Every business owner knows how important it is to assess the market value of a commercial property before buying it. It is to make sure that the property aligns with their financial goals and expectations. Through proper evaluation, they can determine whether the asking price corresponds to the property’s true worth. The process prevents them from overpayment and financial setbacks.
There are three primary valuation methods. Understanding the principles behind each one can equip you with the knowledge needed to make well-informed decisions and secure the optimal commercial property.
The income approach
The income approach is a fundamental method for valuing commercial properties. It is often used to valuate income-generating properties like office buildings, retail spaces or apartment complexes. The center of this approach is the capitalization rate (cap rate), which represents the property’s potential return on investment. A higher cap rate means higher risk and, therefore, a potentially higher return.
To use the income approach, you calculate the property’s Net Operating Income (NOI). This is the income generated after deducting operating expenses. You need to divide it by the cap rate to determine the property’s value.

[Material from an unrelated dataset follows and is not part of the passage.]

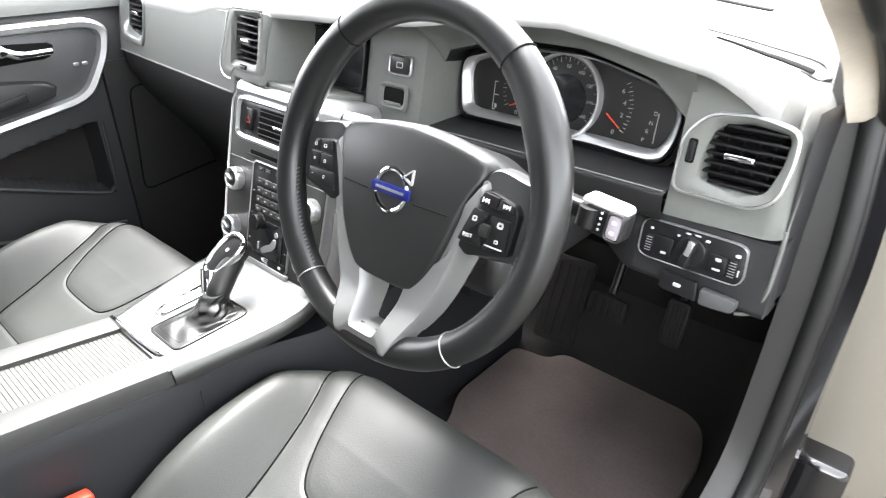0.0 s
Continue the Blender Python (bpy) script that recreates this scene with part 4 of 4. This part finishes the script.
def gear_lever():
    g = thing("gear_lever", (0.016, -0.09, 0.59), "automatic gear lever with chrome topped knob and leather gaiter", "gear lever")
    zb = trim_z(0, -0.095)
    base = frame_of((0.017, -0.095, zb), (1, 0, 0), (0, 1, 0.10))
    o = rounded([(-0.028, -0.058), (0.048, -0.058), (0.058, 0.054), (-0.018, 0.050)], [0.010, 0.010, 0.016, 0.016])
    part("gaiter_frame", bezel(inset(o, -0.0015), inset(o, 0.0025), base, [(0, -0.001), (0.2, 0.002), (0.6, 0.0025), (1, 0.001)], (0.012, 0), 72), SMOOTH, g)
    # leather laid flat in the frame, then a folded boot leaning forwards up to the lever
    n = 96
    pts = polar(inset(o, 0.0015), (0.014, 0.004), n)
    foot, neck = Vector((0.017, 0.010)), Vector((0.0105, 0.034))
    loops = []
    for j in range(13):
        f = j / 12
        loop = []
        for i, p in enumerate(pts):
            a = 2 * math.pi * i / n
            q = p.lerp(foot + Vector((math.cos(a), math.sin(a) * 1.1)) * 0.0285, f)
            sag = 0.0040 * math.sin(f * math.pi * 0.5) + math.sin(f * math.pi) * (0.0026 * math.sin(3 * a + 1.0) + 0.0014 * math.sin(7 * a + 5 * f))
            loop.append(base @ Vector((q.x, q.y, 0.001 + sag)))
        loops.append(loop)
    for j in range(1, 25):
        f = j / 24
        c = foot.lerp(neck, f ** 1.2)
        r = 0.0285 + (0.0175 - 0.0285) * math.sin(min(1, f * 1.2) * math.pi / 2)
        loop = []
        for i in range(n):
            a = 2 * math.pi * i / n
            fold = math.sin(f * math.pi) * (0.0034 * math.sin(2 * a + 5 * f + 0.6) + 0.0022 * math.sin(5 * a - 8 * f) + 0.0016 * math.sin(17 * f + 2 * a))
            rr = r + fold
            loop.append(base @ Vector((c.x + rr * math.cos(a), c.y + rr * 1.05 * math.sin(a), 0.0046 + 0.0245 * f)))
        loops.append(loop)
    bm = bmesh.new()
    rings(bm, loops, True, False, True)
    part("gaiter", bm, GAITER, g, "black folded leather gaiter", smooth=70)
    ring = [base @ Vector((p.x * 0.84 + 0.002, p.y * 0.84, 0.0042)) for p in polar(o, (0.012, 0), 72)]
    bm = bmesh.new()
    stitches(ring, lambda p: Vector((0, 0, 1)), 0.0, bm, 0.003, 0.0055, 0.00028)
    part("gaiter_stitching", bm, SEAM_SHADE, g, kind="stuff")
    # knob: dark grip that swells upwards into a tilted oval head
    spine = curve([(0.0285, -0.0635, 0.618), (0.0270, -0.0585, 0.628), (0.0220, -0.0445, 0.641), (0.0170, -0.0300, 0.652), (0.0145, -0.0200, 0.659)], 6)
    k = len(spine) - 1
    part("knob", tube(spine, [0.0158 + 0.0018 * math.sin(i / k * math.pi) + 0.001 * i / k for i in range(k + 1)], 28), KNOB, g, "dark satin knob")
    part("collar", tube([(0.0290, -0.0650, 0.613), (0.0284, -0.0632, 0.620)], 0.0170, 28), SMOOTH, g)
    cap = frame_of((0.0140, -0.0325, 0.6735), (0.94, 0.10, -0.33), (0, 0.80, 0.60))
    oval = rounded([(-0.012, -0.040), (0.012, -0.040), (0.0205, -0.008), (0.0205, 0.014), (0.014, 0.036), (-0.014, 0.036), (-0.0205, 0.014), (-0.0205, -0.008)], 0.012)
    part("head", plate(inset(oval, 0.0012), cap, 0.022, 0.003, -0.0245), KNOB, g)
    part("chrome_loop", bezel(oval, inset(oval, 0.0075), cap, [(0, -0.008), (-0.05, -0.003), (0.15, 0.0015), (0.5, 0.0028), (0.85, 0.0015), (1, -0.001), (1, -0.004)], (0, 0), 72), CHROME, g, "polished chrome loop")
    part("top_inlay", pillow(inset(oval, 0.0072), cap, 0.001, 0.0015, -0.0020, 56), SMOOTH, g, "gloss black inlay")
    part("inlay_mark", plate(rect(0.004, 0.006, 0.001, 0, 0.006), cap, 0.0004, 0.0001, -0.0001 + 0.0008), DIMPRINT, g)
    strip = curve([(0.0070, -0.0560, 0.6535), (0.0105, -0.0610, 0.642), (0.0165, -0.0665, 0.630), (0.0205, -0.0695, 0.619)], 6)
    part("chrome_neck", tube(strip, [0.0135 - 0.0025 * i / 18 for i in range(len(strip))], 14), CHROME, g, "chrome strip down the back of the knob")
    return g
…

The sales comparison approach
As the name suggests, the sales comparison approach evaluates a property by comparing it to similar properties that have recently sold. Real estate professionals look at comparables or “comps,” which are properties similar in size, location and condition, to gauge the subject property’s value. Adjustments are made for differences between the subject property and the comps. These adjustments help arrive at an accurate valuation.
The cost approach
Considering depreciation, the cost approach values a property by calculating how much it would cost to rebuild it from scratch. It works by estimating the replacement cost to build an identical property. This includes the land value.
Then, you will factor in the accrued depreciation. This refers to any wear and tear, outdated features or other depreciating elements that reduce the property’s value. The final valuation is determined by subtracting accrued depreciation from the replacement cost.
Making informed decisions
Valuing the property is vital to protect your interests as the buyer. You can make smart decisions and negotiate well for future returns by grasping the three key valuation methods. It is wise to consult legal and valuation professionals to ensure real estate regulatory compliance. With their guidance, you can confidently assess your property’s value without fear of any legal consequences.